Retype, please, the listing from its opening line through the line that contains "# ---- helpers", both included, without the pictures.

<<<<

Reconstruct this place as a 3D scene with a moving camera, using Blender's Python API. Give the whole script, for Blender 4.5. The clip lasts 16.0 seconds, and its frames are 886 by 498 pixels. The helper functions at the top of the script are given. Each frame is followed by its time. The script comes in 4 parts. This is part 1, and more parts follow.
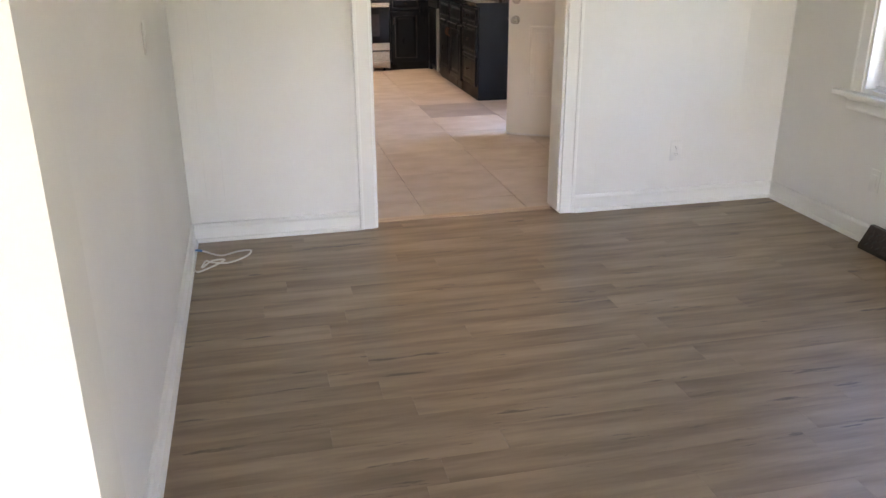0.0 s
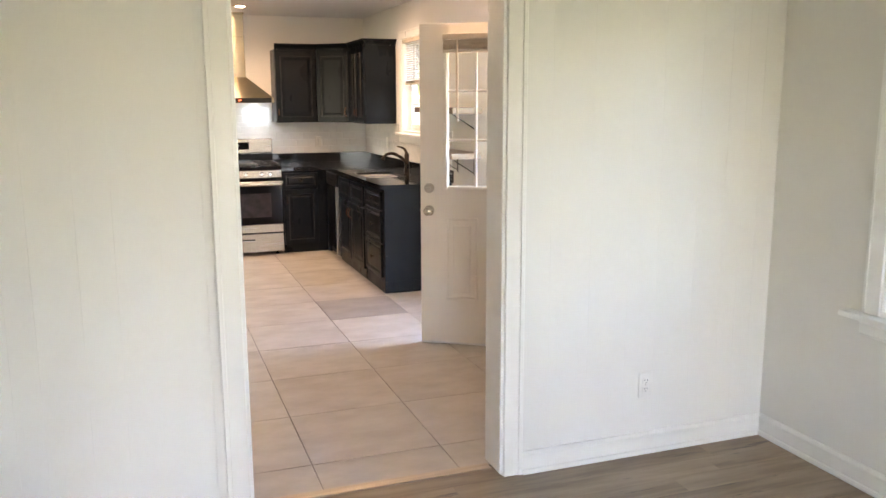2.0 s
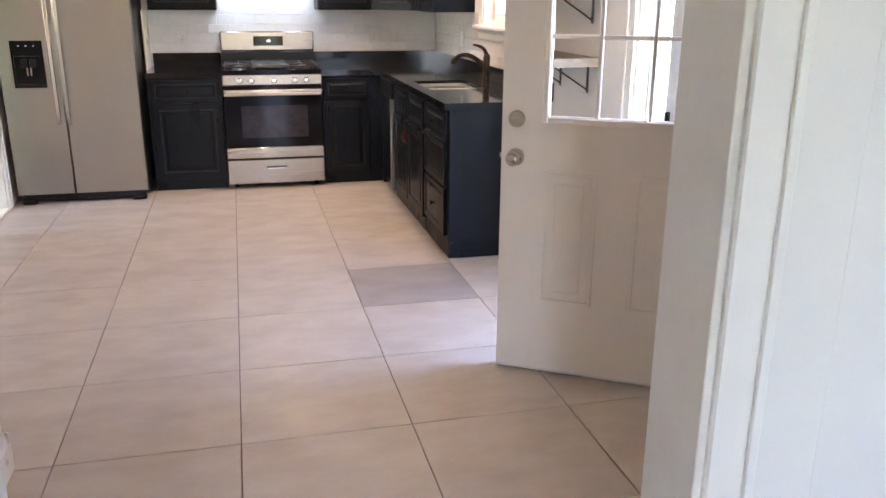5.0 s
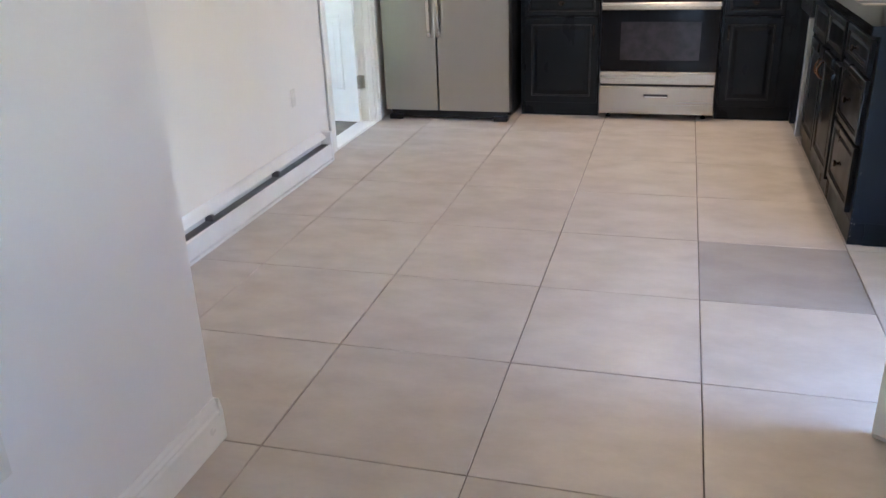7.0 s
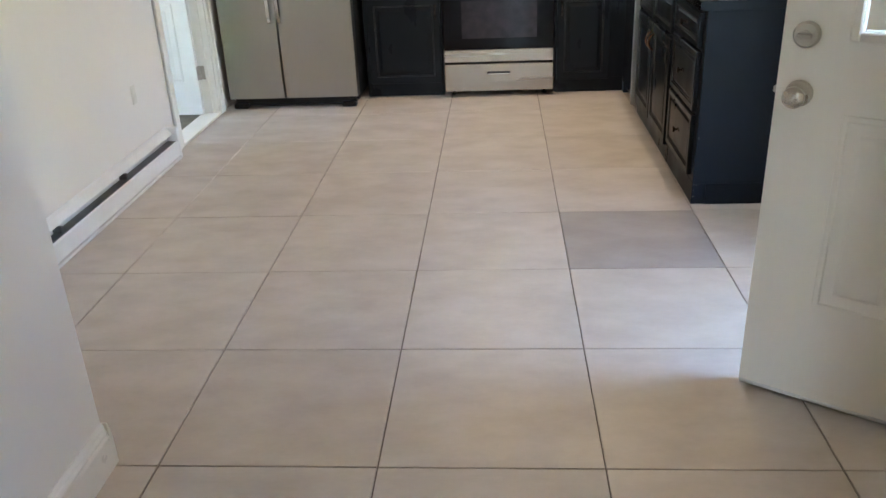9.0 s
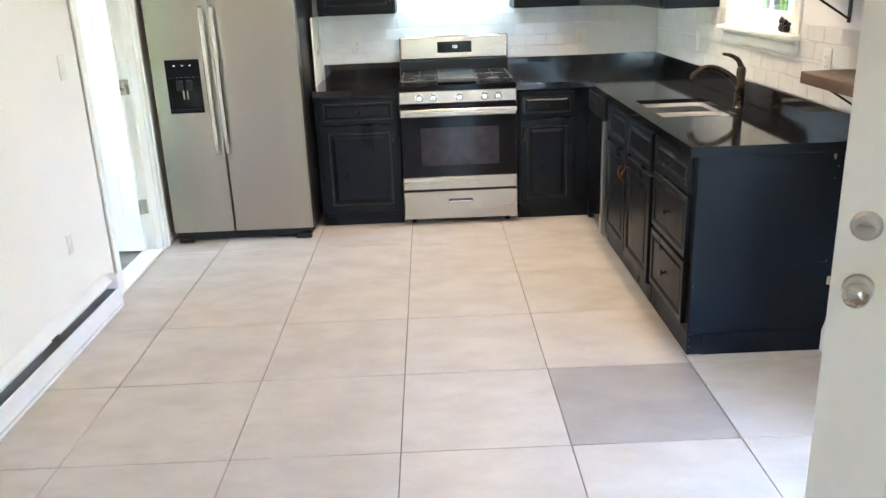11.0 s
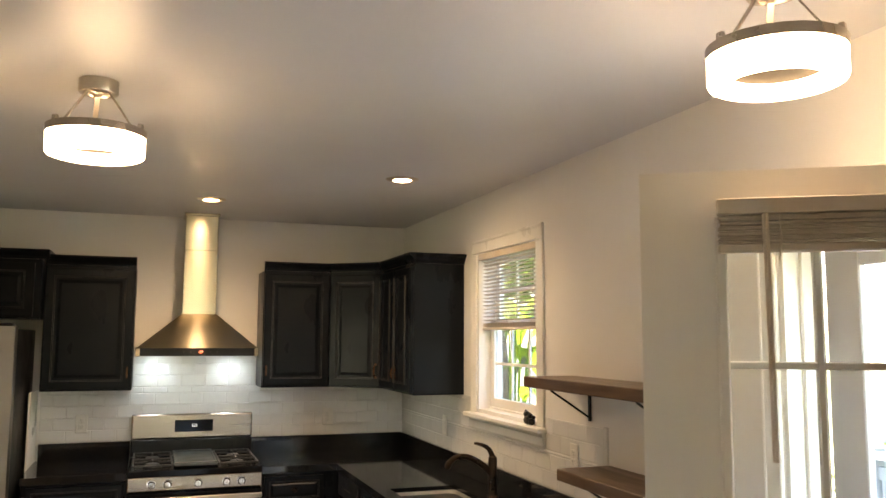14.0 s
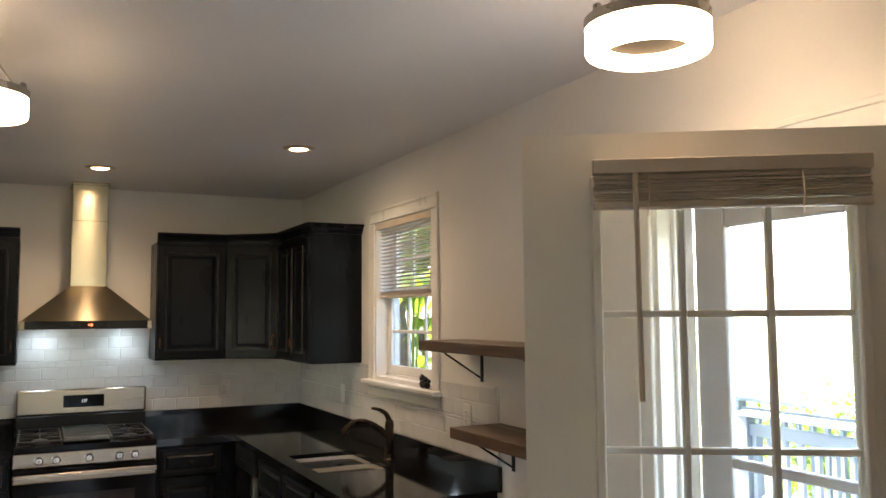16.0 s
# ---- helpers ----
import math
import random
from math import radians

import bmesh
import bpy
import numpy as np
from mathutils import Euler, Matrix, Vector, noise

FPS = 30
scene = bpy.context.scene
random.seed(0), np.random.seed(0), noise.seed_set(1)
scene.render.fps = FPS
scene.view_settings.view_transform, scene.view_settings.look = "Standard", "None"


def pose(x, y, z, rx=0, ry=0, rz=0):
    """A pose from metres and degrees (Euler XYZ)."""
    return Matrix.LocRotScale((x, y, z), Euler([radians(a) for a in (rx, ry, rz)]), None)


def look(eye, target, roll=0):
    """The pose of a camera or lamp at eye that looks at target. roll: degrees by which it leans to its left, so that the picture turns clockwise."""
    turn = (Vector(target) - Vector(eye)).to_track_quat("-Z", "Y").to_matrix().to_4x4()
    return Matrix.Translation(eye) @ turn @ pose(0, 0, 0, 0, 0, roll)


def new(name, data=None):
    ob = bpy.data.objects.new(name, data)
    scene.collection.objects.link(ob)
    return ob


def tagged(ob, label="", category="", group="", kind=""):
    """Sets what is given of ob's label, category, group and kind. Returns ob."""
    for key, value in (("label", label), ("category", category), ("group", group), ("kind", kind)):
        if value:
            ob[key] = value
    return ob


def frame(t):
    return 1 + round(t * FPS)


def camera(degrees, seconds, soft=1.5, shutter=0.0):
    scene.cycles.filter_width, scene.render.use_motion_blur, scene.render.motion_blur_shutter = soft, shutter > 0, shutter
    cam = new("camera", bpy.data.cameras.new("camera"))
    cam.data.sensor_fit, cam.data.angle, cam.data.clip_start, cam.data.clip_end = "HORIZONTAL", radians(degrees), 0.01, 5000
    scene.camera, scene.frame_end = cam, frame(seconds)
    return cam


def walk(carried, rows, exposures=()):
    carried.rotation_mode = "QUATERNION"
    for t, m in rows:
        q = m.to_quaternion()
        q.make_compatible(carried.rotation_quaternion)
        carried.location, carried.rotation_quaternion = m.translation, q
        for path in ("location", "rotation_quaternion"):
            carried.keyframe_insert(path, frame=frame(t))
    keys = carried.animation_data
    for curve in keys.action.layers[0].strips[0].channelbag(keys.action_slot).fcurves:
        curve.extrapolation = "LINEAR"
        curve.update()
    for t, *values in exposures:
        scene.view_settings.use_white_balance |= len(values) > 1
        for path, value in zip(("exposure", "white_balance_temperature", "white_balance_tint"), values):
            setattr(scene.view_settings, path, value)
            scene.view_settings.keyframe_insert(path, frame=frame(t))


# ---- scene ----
cam = camera(57.0, 16.0)
PATH = [
    (0, (-1.232, -10.454, 1.477), (-0.813, -8.632, 0.765), -0.3),
    (0.5, (-1.12, -10.205, 1.505), (-0.676, -8.374, 0.834), -0.5),
    (1, (-1.055, -9.915, 1.506), (-0.604, -8.061, 0.905), -0.5),
    (1.5, (-1.063, -9.609, 1.545), (-0.467, -7.789, 0.971), -0.6),
    (2, (-0.942, -9.264, 1.587), (-0.271, -7.414, 1.231), -0.2),
    (2.5, (-0.765, -9.005, 1.58), (-0.105, -7.137, 1.308), -0.2),
    (3, (-0.649, -8.65, 1.569), (-0.065, -6.756, 1.301), -0.2),
    (5.5, (-0.179, -6.964, 1.455), (0.198, -5.111, 0.803), -0.2),
    (6, (-0.104, -6.685, 1.424), (-0.004, -4.807, 0.744), 0.5),
    (6.5, (-0.019, -6.481, 1.407), (-0.152, -4.633, 0.654), -0.5),
    (7, (0.13, -6.386, 1.391), (-0.392, -4.616, 0.622), -2.3),
    (7.5, (0.204, -6.362, 1.381), (-0.449, -4.659, 0.561), -3.1),
    (8, (0.219, -6.363, 1.398), (-0.437, -4.666, 0.567), -4.4),
    (8.5, (0.123, -6.4, 1.427), (-0.256, -4.627, 0.582), -3.1),
    (9, (0.006, -6.404, 1.43), (-0.138, -4.591, 0.599), -2.6),
    (9.2, (-0.041, -6.398, 1.441), (-0.146, -4.575, 0.627), -2.4),
    (11.3, (-0.234, -5.917, 1.593), (-0.205, -3.997, 1.036), -2.1),
    (11.5, (-0.284, -5.87, 1.591), (-0.235, -3.933, 1.098), -1.9),
    (12, (-0.33, -5.734, 1.613), (-0.129, -3.772, 1.286), -1.4),
    (12.5, (-0.377, -5.619, 1.655), (-0.122, -3.643, 1.481), -1.0),
    (13, (-0.366, -5.649, 1.689), (-0.061, -3.672, 1.708), 0.4),
    (13.5, (-0.319, -5.737, 1.7), (0.25, -3.825, 1.84), 0.1),
    (14, (-0.283, -5.802, 1.706), (0.382, -3.929, 1.92), 0.3),
    (14.5, (-0.275, -5.837, 1.707), (0.54, -4.031, 1.979), 0.5),
    (15, (-0.277, -5.867, 1.7), (0.571, -4.076, 1.97), 0.3),
    (15.5, (-0.281, -5.883, 1.68), (0.595, -4.105, 1.949), 0.0),
    (16, (-0.287, -5.874, 1.652), (0.602, -4.09, 1.812), -0.4),
]
walk(cam, [(t, look(eye, target, roll)) for t, eye, target, roll in PATH],
     [(0, 5.38, 7700, 31), (0.5, 5.6, 7700, 31), (2, 5.76, 7500, 28), (2.5, 5.5, 7500, 28), (3, 5.22, 7400, 29), (5.5, 5.65, 6100, 30), (6, 5.6, 5700, 28), (7, 5.4, 6000, 20), (9, 5.36, 6200, 14), (11.5, 6.22, 5900, 13),
      (12, 5.82, 6600, 13), (12.5, 5.55, 7800, 15), (13, 5.45, 7900, 17), (13.5, 5.18, 7900, 19), (14, 4.92, 7900, 20), (14.5, 4.58, 7900, 21), (15.5, 4.43, 7600, 21), (16, 4.45, 7100, 20)])

# ---- world, sun, exposure ----
world = bpy.data.worlds.new("sky_world")
scene.world = world
world.use_nodes = True
_wn = world.node_tree
_bg = _wn.nodes["Background"]
_sky = _wn.nodes.new("ShaderNodeTexSky")
_sky.sky_type = "NISHITA"
_sky.sun_disc = False
_sky.sun_elevation = radians(50)
_sky.sun_rotation = radians(-17)
_wn.links.new(_sky.outputs[0], _bg.inputs[0])
_bg.inputs[1].default_value = 0.15

_sun = bpy.data.lights.new("sun", "SUN")
_sun.energy, _sun.angle, _sun.color = 5.0, radians(0.5), (1.0, 0.95, 0.87)
_sun_ob = new("sun", _sun)
_sun_ob.matrix_world = look((-2.4, 8.0, 10.0), (0, 0, 0))
LAMP_WARM = (1.0, 0.77, 0.50)


def window_light(name, m, w, h, power, colour=(0.93, 0.97, 1.0)):
    """An area lamp that adds sky light at an unseen window opening."""
    a = bpy.data.lights.new(name, "AREA")
    a.shape, a.size, a.size_y, a.energy, a.color = "RECTANGLE", w, h, power, colour
    new(name, a).matrix_world = m


# Added lamp outside the unseen hall opening, to brighten the living room.
window_light("sky_light_hall", look((-1.525, -12.6, 1.18), (-1.4, -9, 1.3)), 0.62, 1.8, 0.05, (1.0, 0.95, 0.86))
# Added yellow-tinted lamp outside the side room's unseen window.
window_light("sky_light_sideroom", look((-5.2, -2.0, 1.40), (-3, -2.0, 1.2)), 1.7, 1.1, 0.20, (1.0, 1.0, 0.82))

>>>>

* SOLUTION FOR THIS PROBLEM:
Reconstruct this place as a 3D scene with a moving camera, using Blender's Python API. Give the whole script, for Blender 4.5. The clip lasts 16.0 seconds, and its frames are 886 by 498 pixels. The helper functions at the top of the script are given. Each frame is followed by its time. The script comes in 4 parts. This is part 1, and more parts follow.
0.0 s
2.0 s
5.0 s
7.0 s
9.0 s
11.0 s
14.0 s
16.0 s
# ---- helpers ----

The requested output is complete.